In 1967, the car was converted to work service as a shower, laundry and recreation car. It was numbered 18102
In 1988, the car was refurbished for use as a museum’s office. Restoration to the day coach was started but never completed. A pictorial display of railway history and memorabilia has been set up in the car as repairs continue. The car is currently under a protective white tarp awaiting more restoration.
This high speed refrigerator car was built in 1947 by Marine Industries. It was developed to operate on the head end of passenger trains. The car demonstrated the evolution from ice to mechanical refrigeration. Cars such as this transported fresh fish, meat, and other perishables. This car is currently being used for storage.
Refrigerator Car 10648 was donated to the Museum by Mr. Don Gillespie of Alberta Prairie Railway Excursions, Stettler, Alberta.
This comboose was built by Jackson and Sharpe of Wilmington, Delaware for the Boston and Albany Railroad as a day coach. It was numbered 632. In 1929, it was acquired by the ED&BC and numbered 1859. In 1949, it was converted to passenger coach / crew caboose and became a comboose. It was numbered 306. At the end of the passenger service in 1969, it went into work train service. In 1985, after amalgamation with CNR, it was renumbered to 78968. This car is now being restored in the Dunvegan Shop. (Picture taken in 1981 in downtown Edmonton).
The car was built by Barney & Smith in Dayton, Ohio.

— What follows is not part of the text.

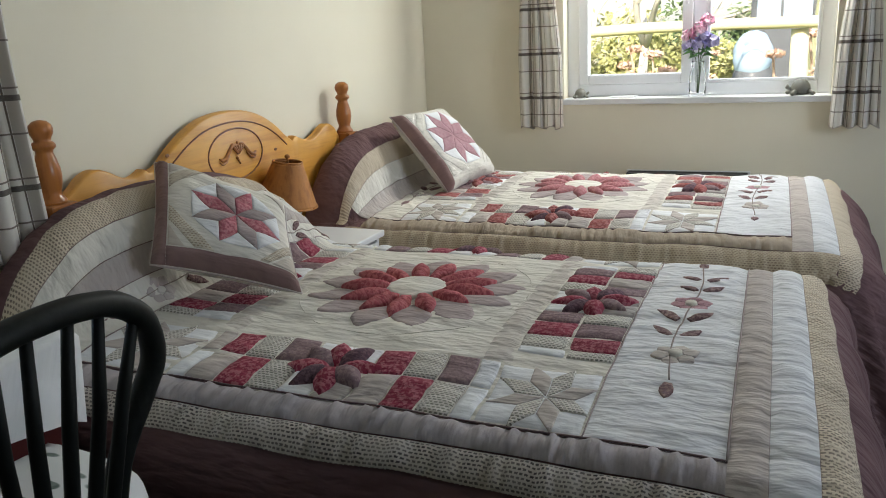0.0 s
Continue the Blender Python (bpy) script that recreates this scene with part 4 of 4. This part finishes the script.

The Alberta & Great Waterways Railway purchased it from the railway car dealer Hotchkiss Blue Co. of Chicago, Illinois in 1917 as Combine Car 12. The car went into service and was renumbered 1650. It retained this number after amalgamation with the NAR. The car was then converted to work equipment as an auxiliary tool combine car and renumbered to 17106.
1650 is the only remaining passenger car from the Alberta and Great Waterways Railway. It is currently in the Dunvegan Shop being restored.
This car was built by Preston Car Company for the Canadian Government Railway as the sleeper “VILLE MARIE”, a 10 section / 2 drawing room car. It was used on the ‘Ocean Limited’ and the ‘Maritime Express’ passenger trains in eastern Canada. In 1920, it became a CNR sleeper car. It retained its name and was numbered 1520. In 1943, it was converted to a colonist car and renumbered to 2928.
In 1956, it was converted to a rule instruction car and numbered 15039. This rule instruction car, complete with desks, blackboard and instructor’s quarters, served as a mobile classroom for railway employees.